ゆうちょ銀行の直営店においても、昨年からお客さまの信頼をなくすことがないようにさまざまな取り組みをおこなっております。よって、2020年度は営業必達主義のような販売を行うことにはならないと思います。ゆうちょ銀行においても、かんぽ生命と同じ問題意識で見直すべきところは見直していただきたいと思っております。
- 【記者】
- ゆうちょ銀行は、昨年秋の投信の不正販売の記者発表において、不正販売は営業目標と全く関係がないのかとの質問に対し、全く関係がないと説明されていました。ゆうちょ銀行として、営業目標そのものの問題点は検討されているにせよ、不正との関係性を前提とした対策が講じられているのかというところが心配に思えます。
- 【社長】
- 昨年の秋の資料を取り寄せて拝見しました。ゆうちょ社員の声の中に営業目標の項目が入っており、営業項目が現場社員にとって大きなプレッシャーにつながっていたという気がいたしました。
日本郵政グループは首脳陣が大きく変わり、グループ全体が生まれ変わらなければなりません。
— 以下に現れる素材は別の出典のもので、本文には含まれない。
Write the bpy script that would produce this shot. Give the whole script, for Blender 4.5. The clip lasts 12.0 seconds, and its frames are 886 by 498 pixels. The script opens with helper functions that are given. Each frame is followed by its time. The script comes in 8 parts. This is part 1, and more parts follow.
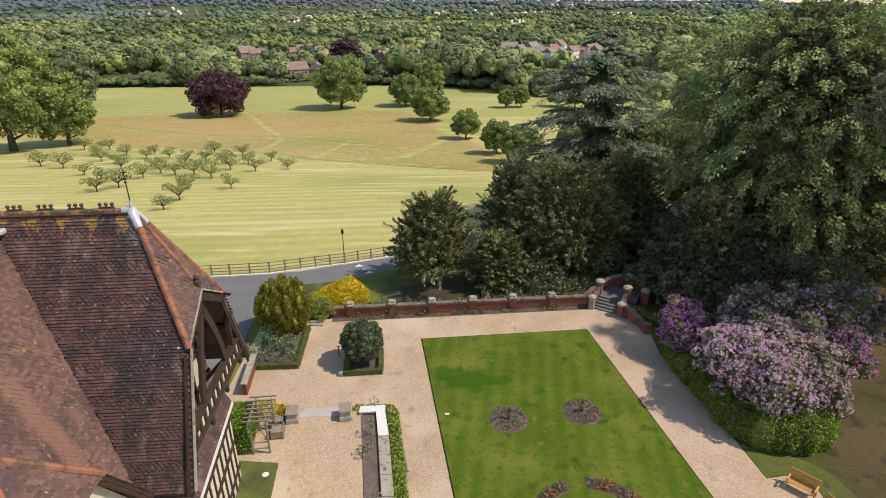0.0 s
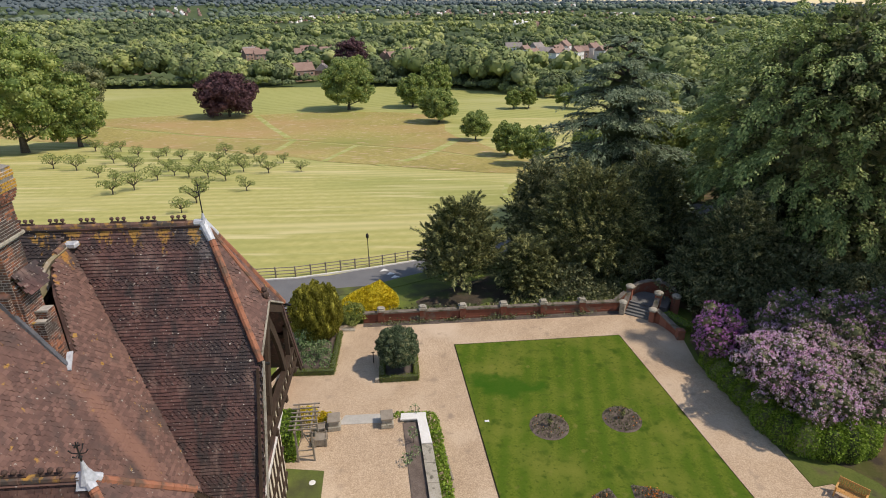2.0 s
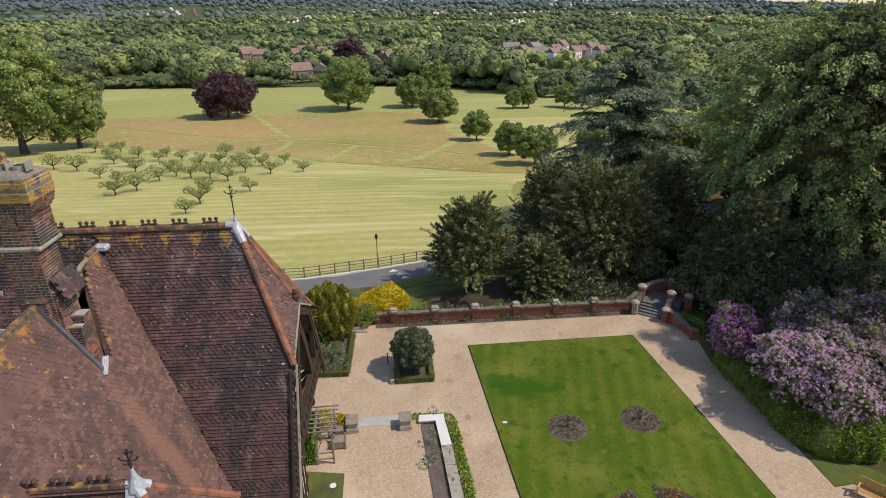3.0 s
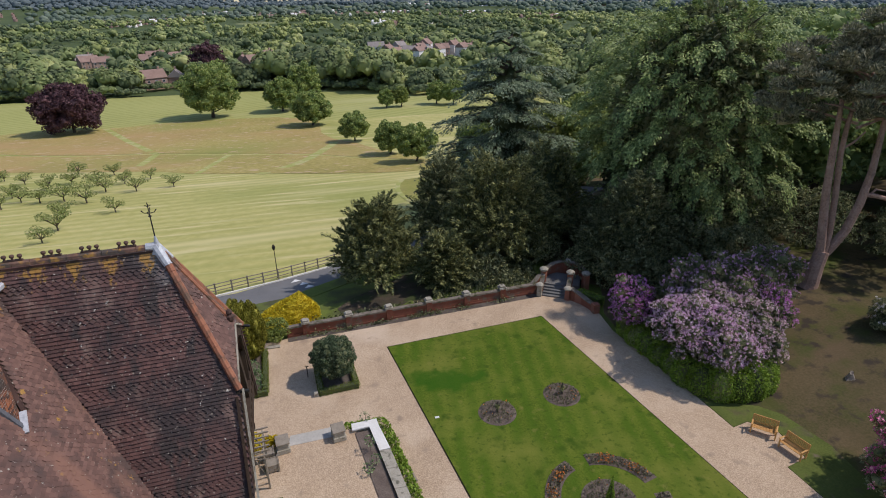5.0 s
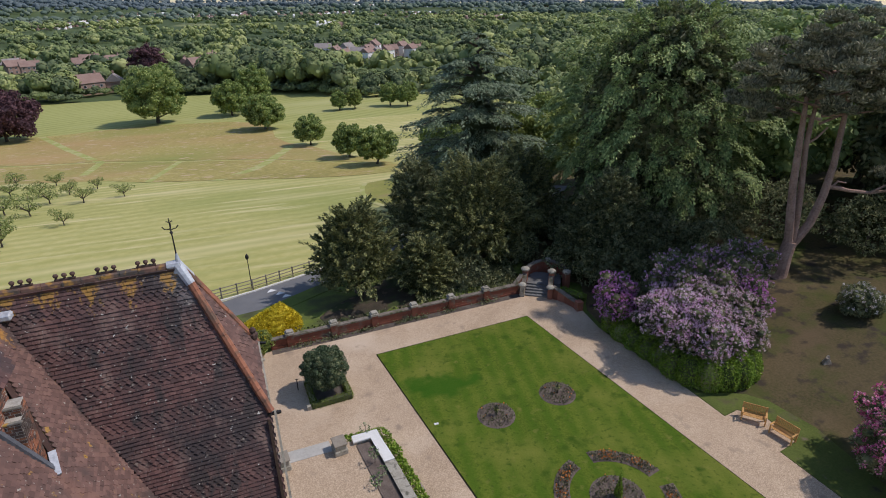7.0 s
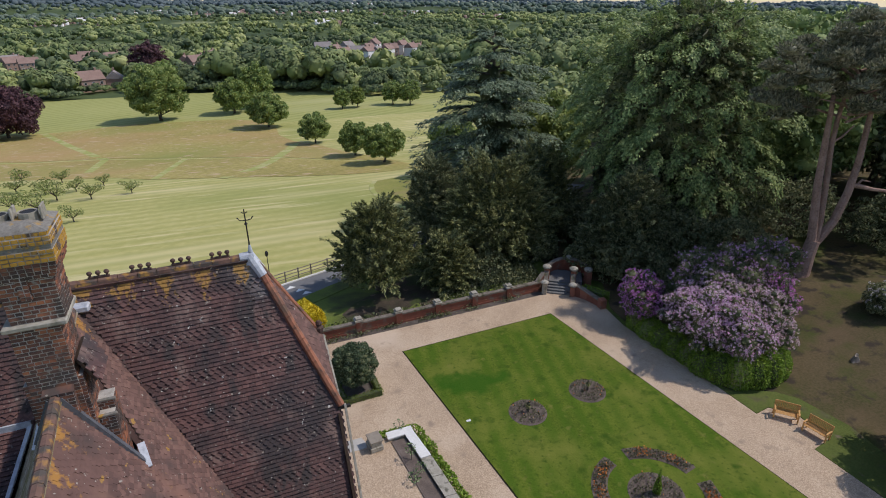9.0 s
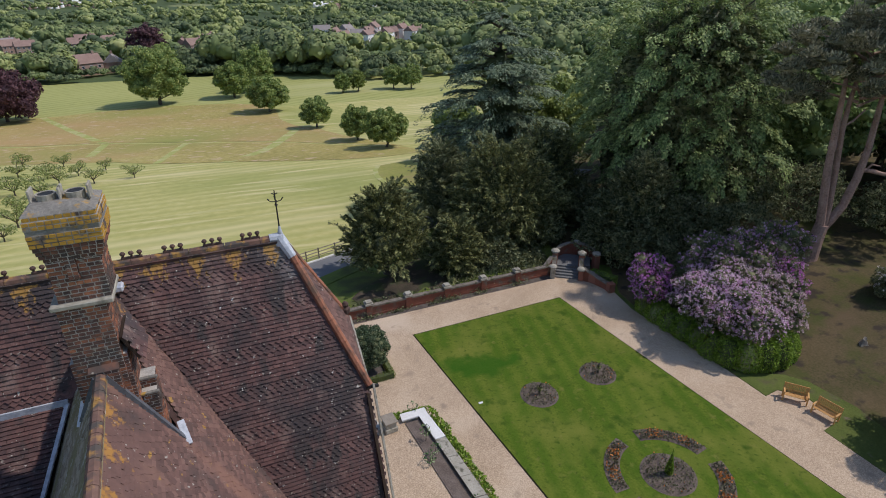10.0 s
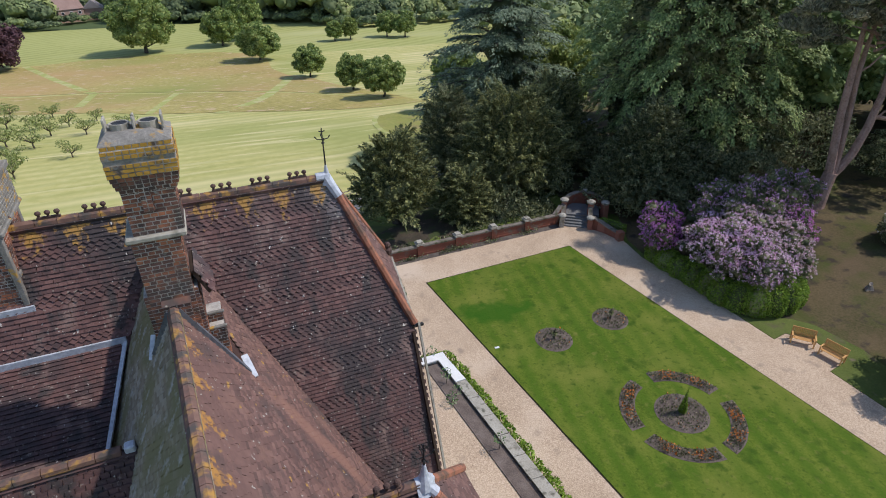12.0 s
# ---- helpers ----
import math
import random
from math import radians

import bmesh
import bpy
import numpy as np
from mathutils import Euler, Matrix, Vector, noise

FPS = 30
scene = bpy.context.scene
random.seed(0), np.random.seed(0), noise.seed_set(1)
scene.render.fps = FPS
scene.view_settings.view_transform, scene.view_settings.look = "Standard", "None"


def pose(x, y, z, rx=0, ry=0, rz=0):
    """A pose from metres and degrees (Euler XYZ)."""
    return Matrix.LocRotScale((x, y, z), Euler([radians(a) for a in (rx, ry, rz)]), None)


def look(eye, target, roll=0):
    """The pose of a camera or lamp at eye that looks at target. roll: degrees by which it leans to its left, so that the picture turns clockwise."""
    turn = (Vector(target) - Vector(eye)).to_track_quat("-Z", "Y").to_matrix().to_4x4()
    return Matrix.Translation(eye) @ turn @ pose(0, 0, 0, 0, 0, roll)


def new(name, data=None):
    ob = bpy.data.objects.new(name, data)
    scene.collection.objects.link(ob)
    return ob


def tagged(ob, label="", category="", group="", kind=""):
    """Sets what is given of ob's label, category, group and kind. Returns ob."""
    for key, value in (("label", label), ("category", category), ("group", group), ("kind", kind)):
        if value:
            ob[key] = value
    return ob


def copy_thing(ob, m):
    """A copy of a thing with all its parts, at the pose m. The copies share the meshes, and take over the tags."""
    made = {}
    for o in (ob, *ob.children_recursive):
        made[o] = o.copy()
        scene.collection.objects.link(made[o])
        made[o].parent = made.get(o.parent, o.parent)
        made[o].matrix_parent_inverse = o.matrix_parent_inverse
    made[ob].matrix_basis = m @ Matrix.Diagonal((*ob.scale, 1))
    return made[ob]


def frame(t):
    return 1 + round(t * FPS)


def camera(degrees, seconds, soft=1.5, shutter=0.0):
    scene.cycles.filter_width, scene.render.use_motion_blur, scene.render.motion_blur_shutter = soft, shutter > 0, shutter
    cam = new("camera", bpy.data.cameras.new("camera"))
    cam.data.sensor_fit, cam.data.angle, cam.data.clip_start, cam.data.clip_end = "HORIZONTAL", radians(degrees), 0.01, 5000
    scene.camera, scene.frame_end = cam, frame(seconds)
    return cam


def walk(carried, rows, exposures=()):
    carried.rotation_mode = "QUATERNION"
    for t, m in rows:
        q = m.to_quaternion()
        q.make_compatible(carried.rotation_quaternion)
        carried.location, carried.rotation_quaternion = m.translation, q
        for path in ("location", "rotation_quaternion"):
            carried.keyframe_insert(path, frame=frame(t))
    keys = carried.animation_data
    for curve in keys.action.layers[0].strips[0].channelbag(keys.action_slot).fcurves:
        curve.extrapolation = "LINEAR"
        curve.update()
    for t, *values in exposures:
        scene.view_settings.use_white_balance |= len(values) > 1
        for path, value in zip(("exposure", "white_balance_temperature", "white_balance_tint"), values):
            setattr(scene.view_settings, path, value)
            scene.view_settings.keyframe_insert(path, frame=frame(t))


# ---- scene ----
cam = camera(75.8, 12.0, 1.0)
METRES, EYE, TILT, LEAN, TURN = 12.5, 23.0, -24.0, 0.4, 0.0
ROWS = [
    (0.0, 0.0, 0.0, 0.0, 0.0, 0.0, -0.0),
    (0.5, -0.0468, 0.0035, 0.0086, 0.04, -0.0, 0.02),
    (1.0, -0.0932, 0.005, 0.0161, 0.04, 0.02, -0.02),
    (1.5, -0.1372, 0.0034, 0.0217, 0.05, 0.02, -0.02),
    (2.0, -0.1837, 0.003, 0.0319, 0.16, 0.02, -0.01),
    (2.5, -0.2326, 0.0086, 0.0351, 0.39, 0.0, -0.09),
    (4.5, -0.3983, 0.0322, 0.039, -7.54, -0.28, 3.77),
    (5.0, -0.4319, 0.0393, 0.0413, -11.93, -0.65, 5.88),
    (5.5, -0.4787, 0.0583, 0.0509, -16.22, -1.14, 7.92),
    (6.0, -0.5284, 0.0806, 0.0584, -16.5, -1.12, 7.96),
    (6.5, -0.5725, 0.0998, 0.0694, -16.6, -1.12, 7.87),
    (7.0, -0.6094, 0.1151, 0.0796, -16.74, -1.13, 7.84),
    (9.0, -0.7709, 0.1739, 0.087, -17.07, -1.22, 7.6),
    (9.5, -0.8045, 0.1826, 0.0857, -17.1, -1.56, 7.58),
    (10.0, -0.8354, 0.1883, 0.0865, -17.17, -2.69, 7.54),
    (10.5, -0.8613, 0.1909, 0.0828, -17.54, -3.84, 7.6),
    (11.0, -0.8891, 0.1999, 0.0787, -17.86, -4.97, 7.72),
    (11.5, -0.9226, 0.2117, 0.0733, -17.94, -6.19, 7.7),
    (12.0, -0.9556, 0.2223, 0.0706, -18.05, -7.43, 7.66),
]
PATH = [(t, pose(0, 0, EYE, TILT, LEAN, TURN) @ pose(METRES * x, METRES * y, METRES * z, 90 + pitch, roll, yaw)) for t, x, y, z, yaw, pitch, roll in ROWS]
walk(cam, PATH, [(0.0, 0.55, 7400, 14), (1.5, 0.47, 7400, 14), (2.5, 0.38, 7200, 14), (4.5, 0.2, 6700, 16), (5.5, 0.13, 6550, 16), (9.5, 0.11, 6400, 15), (11.0, 0.3, 6300, 14), (12.0, 0.44, 6250, 14)])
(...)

きちんと問題を受け止めて、直すべきところは直すよう指示をしております。投信の販売について指摘を受けておりますので、きちんと対応を考えていただいていると思っております。
- 【記者】
- その場合、ゆうちょ銀行の中では営業目標が一連の不正手続きの一因と整理しているにも関わらず、記者会見において営業目標が不正手続きの一因であることを否定したことになります。
- 【社長】
- 当時どのような整理をしたのかは、私は詳しく聞いておりません。いずれにしても、資料を見る限りは、営業目標は社員にとって大きな存在であったのではないかと思います。よって、そうしたことを受けてこれからの営業を考えていかなければならないと思います。きちんと見直すべきところは見直さないと、郵政グループは生きていけないと思います。
- 【記者】
- タスクフォースについてお伺いいたします。タスクフォースの人選を10人規模で行っているとのことでしたが、現在の状況について教えてください。加えて、第三者からのモニタリングを受けるために有識者や消費者団体から人選されていたと思いますが、こちらの進捗を教えてください。
- 【社長】
- タスクフォースは私の直下の組織として、持ち株や事業子会社から人を集め、各社社長にも関わってもらい、活動をスタートさせてまいります。必要があれば、人数はさらに増やしてまいります。また、アドバイザリーコミッティー(仮称)を設けるため、人選と依頼を行っているところです。
アドバイザリーコミッティー(仮称)も含めて、予定どおり4月にスタートできると思っております。
- 【記者】
- 不正に関与した社員の人数は、今後増える余地があるのでしょうか。また、不正に関与した疑いのある社員が現時点で何人いたのかを教えてください。
- 【事務方】
- 不正に関与した疑いのある社員の人数は、出せておりません。
- 【記者】
- 総務省の情報漏洩問題に関する調査について、前上級副社長への聞き取り調査は行われたのでしょうか。
また、増田社長は第一次安倍改造内閣の郵政民営化担当大臣でしたが、その当時、今回のような不正が起こることを見抜けなかったのでしょうか。
- 【社長】
- 総務省の情報漏洩問題に関する調査について、どの段階まで進んでいるのか報告を受けておりません。また、この問題は、途中段階での公表はせずに、全体がまとまってから公表させていただきたいと思っております。
2点目のご質問について、私が総務大臣を務めた際、郵政民営化担当大臣でもありましたが、こうした不正事案が起こることは考えておりませんでした。新しい体制で、郵政民営化の趣旨に沿ってスタートしていただけると思っておりました。